森のようちえんで子どもたちとお昼の場所の相談をしました。
山の下の広場で、遊びが盛り上がってお昼の場所をどうしようかとみんなで集まって相談。
山頂で食べたいと言うHくんと、ここ(下の広場)で食べたいというみんな。
「多数決で決めよう」という小学生のSくんの意見ももっともだが、少数派のHくんの意見も大事にしたい。
「ジャンケンで決めよう」というYくん。
どうして山頂で食べたいの?とHくんに聞くと、
「いつも森のようちえんでは山頂で食べているから」
「山頂でもっと遊びたい」と。
そこでみんなにどうしてここで食べたいのと聞くと、「疲れるから」というような声に、Hくんが
「森のようちえんに来て疲れるからとか言っていると成長しない」と!
これには驚いたけれど、「そうだね」と相槌を打ち、それでもどうしようかと一緒になって悩む。
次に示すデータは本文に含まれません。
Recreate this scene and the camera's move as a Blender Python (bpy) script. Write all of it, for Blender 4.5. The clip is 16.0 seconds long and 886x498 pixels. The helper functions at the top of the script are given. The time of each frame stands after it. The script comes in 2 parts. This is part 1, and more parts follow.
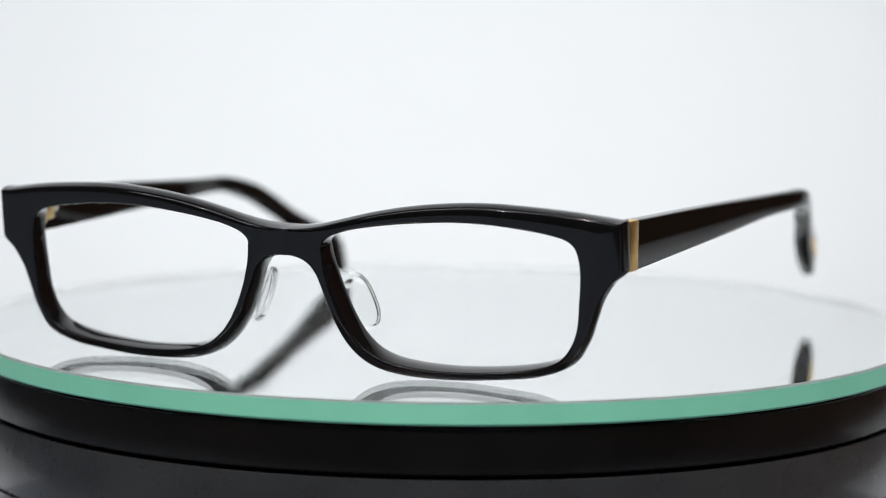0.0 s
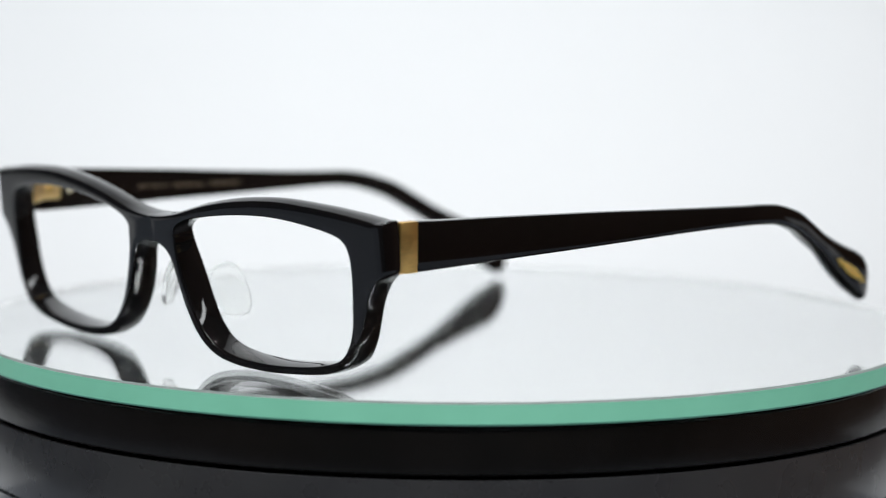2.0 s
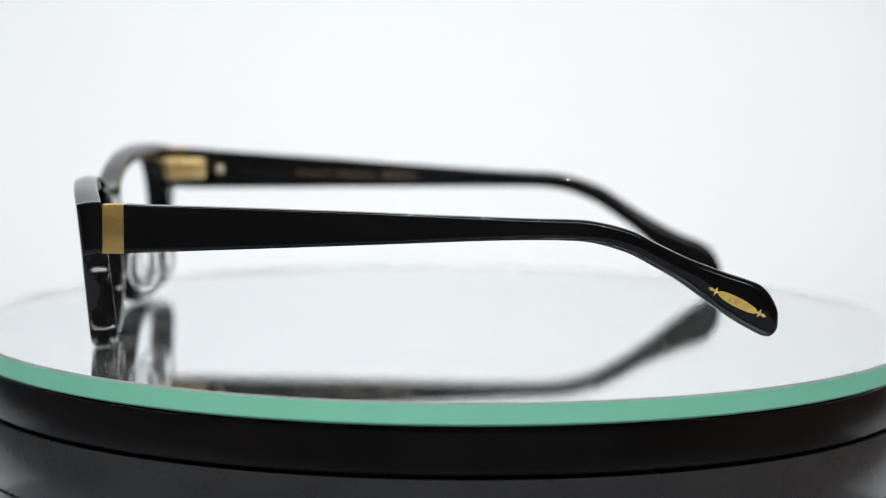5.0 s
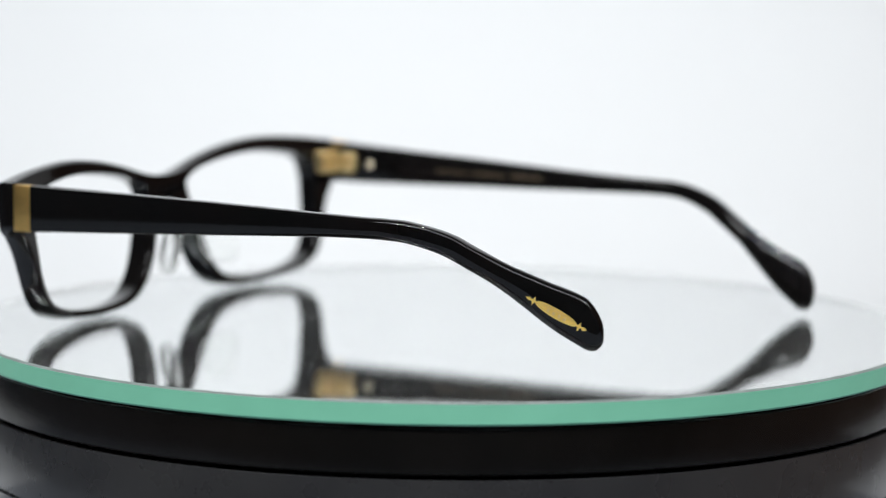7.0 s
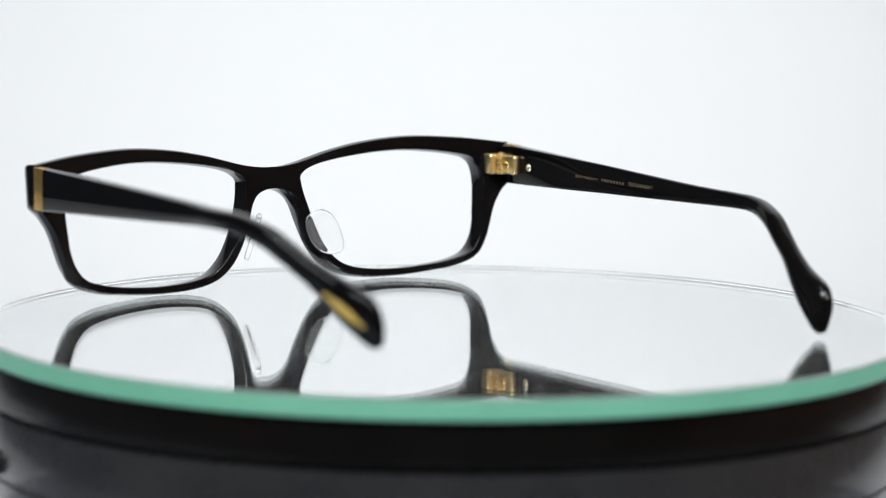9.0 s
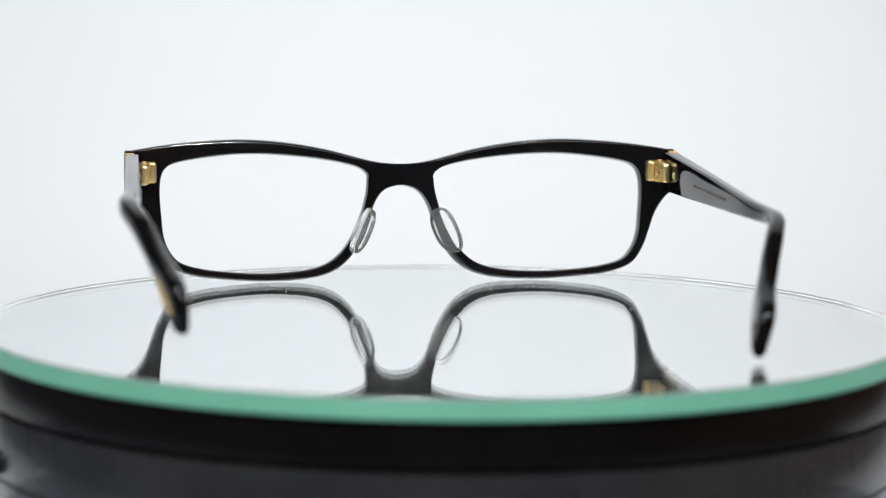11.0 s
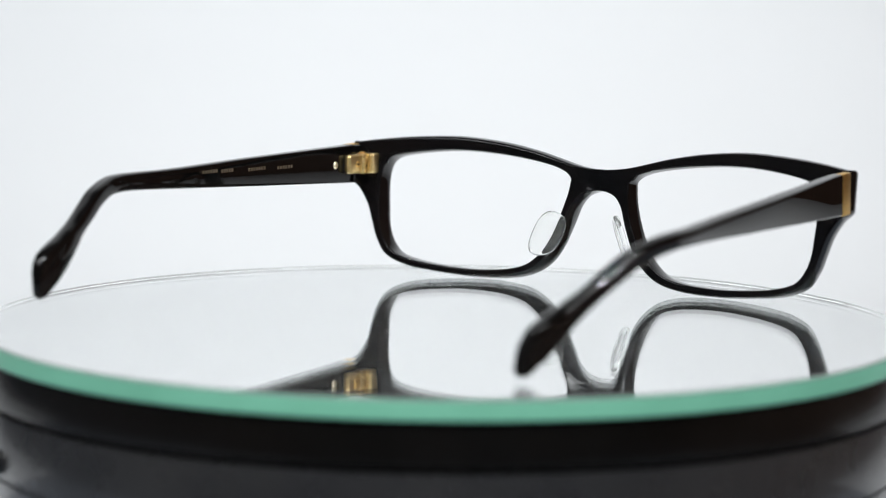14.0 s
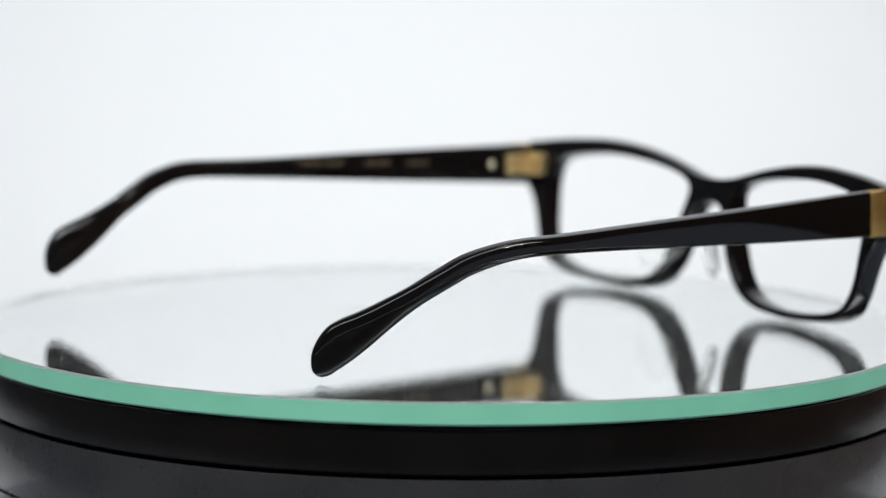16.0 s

私の中には折衷案もないわけではなかったが、みんなで相談することに意義があると思い、お弁当の時間も気になってはいたが、話し合いを続けさせることにした。
Hくん「下でいっぱい遊ぶから山頂に行く時間がなくなる。」
私「じゃあ何かに書いておこうか。」
Hくん「家に帰ってノートに書いておけばいい。」
Rさん「僕の家にはノートがない。」
Hくん「カレンダーの裏とかに書いておけばいい。」
Rさん「カレンダーとかない。」
Hくん「カレンダーに書いておけば忘れない。」
私「そうか、カレンダーに次に森のようちえんに来るところに書いておけばいいね。」
Hくん「今日はいいけど、次に来るときは山頂で食べようね。」
紆余曲折があったけど、とにかくまあ一件落着、めでたくお昼にありつけたのでした。
書いてみるとあっけないけど、この間15分以上。いや20分以上あったかもしれません。
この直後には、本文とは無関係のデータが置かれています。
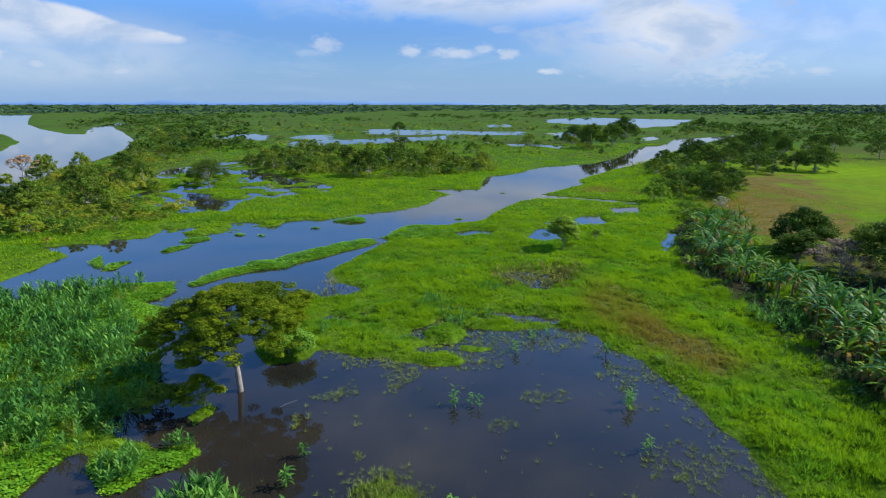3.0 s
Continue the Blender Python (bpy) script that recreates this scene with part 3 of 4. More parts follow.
def make_growth():
    # meadow grass, dense near the flight and thinner outward
    grass = Heap()
    near, fine = [tuft(7, 0.045, 0.7, k) for k in (1, 2)], [tuft(6, 0.085, 1.0, k, False) for k in (3, 4, 6)]
    mid, far = tuft(5, 0.13, 1.0, 4, False), tuft(6, 0.25, 1.4, 5, False)
    soft = [tuft(11, 0.034, 0.5, k, False) for k in (11, 12)]
    for tpl, box, dens, size in ((near[0], (-20, 38, 20, 80), 0.4, 0.48), (near[1], (-22, 40, 80, 112), 0.4, 0.46), (soft[0], (-20, 38, 20, 66), 9.0, 0.45), (soft[1], (-22, 38, 60, 92), 10.0, 0.45), (soft[0], (-24, 40, 90, 114), 5.0, 0.5),
                                 (fine[0], (-20, 38, 20, 62), 9.0, 0.34), (fine[1], (-20, 38, 20, 80), 8.0, 0.31), (fine[2], (-20, 38, 60, 96), 8.0, 0.34), (fine[0], (-22, 40, 92, 114), 8.0, 0.37),
                                 (fine[1], (-48, -20, 26, 76), 6.0, 0.36), (mid, (-66, -20, 70, 114), 4.5, 0.42), (mid, (38, 100, 24, 114), 3.0, 0.42),
                                 (mid, (-60, 60, -12, 22), 3.2, 0.45), (mid, (-75, 80, 112, 190), 3.6, 0.42), (far, (-120, 160, 190, 300), 0.6, 0.4)):
        x, y = scatter_points(*box, dens)
        keep = (np.abs(x) < 0.8 * y + 4) | (y < 24)
        x, y = x[keep], y[keep]
        d = shore(x, y)
        n = 0.45 * value_noise(x, y, 2.6, 55, 3) + 0.8 * value_noise(x, y, 1.0, 57, 2)
        keep = (d > -0.12) & (mud(x, y) < 0.68 + 0.4 * n)
        if tpl is soft[0] or tpl is soft[1]:      # tall tufts stand in clumps
            keep &= n > -0.3
        for a in PAD_AREAS[:12] + [SHAPES[29][1]]:
            keep &= inside(x, y, a, 10) < -0.3
        x, y, n, d = x[keep], y[keep], n[keep], d[keep]
        lush = value_noise(x, y, 9.0, 61, 3)
        grass.add(tpl, x, y, height(x, y) - 0.02, (1 - 0.55 * pasture(x, y)) * (0.5 + 0.5 * smooth(d, 0, 1.3)) * size * np.clip(1 + 0.85 * n + 0.4 * lush, 0.55, 1.9) * rng.uniform(0.7, 1.25, len(x)), 0.2)
    grass.done("meadow_grass", GRASS, "dense bright green meadow grass with browned sedge patches", "grass")
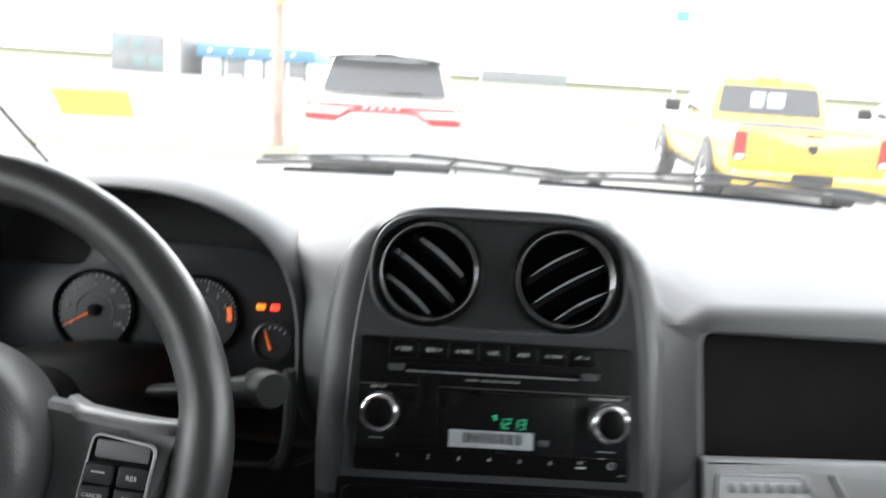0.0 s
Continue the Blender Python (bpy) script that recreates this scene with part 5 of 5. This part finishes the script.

年少さんも我が事と感じるのか、飽きて行ってしまったり、お腹が空いたとも言わず、話し合いに参加していました。
大人が問題を解決することが正解とは限らない。
正解にたどり着かないかもしれないけれど、子どもたちが相談し、自分の意見を言い、相手の意見を聞いてお互いの意見の違いを知る。そこでどうしたらいいか考える。そんな作業が大事なのではないかと思うのです。
大事なことは、自分の「やりたい」「こうしたい」が自分で分かって、みんなの前で意見を言えること。
相手の意見も聞きながら、相手にも思いがあることに気付くこと。
その思いの違いを認めながら、一緒になって、どうしたらいいか考えること。
時には問題となって、話し合いが決裂することもあるかもしれません。
それでも話し合いによる問題解決をあきらめないことです。
そのために、子どもたち一人ひとりの声を拾い上げ、仲間に伝え、一緒になって問題を解決しようとする大人の態度は、子どもたちに、話し合いの自由と意見が違ってもいいんだという安心になるのではないかと思うのです。
滝山ネイチャークラブの森のようちえんは、大人が一方的に押し付ける教育ではなく、子どもたちと一緒に作り上げていく教育です。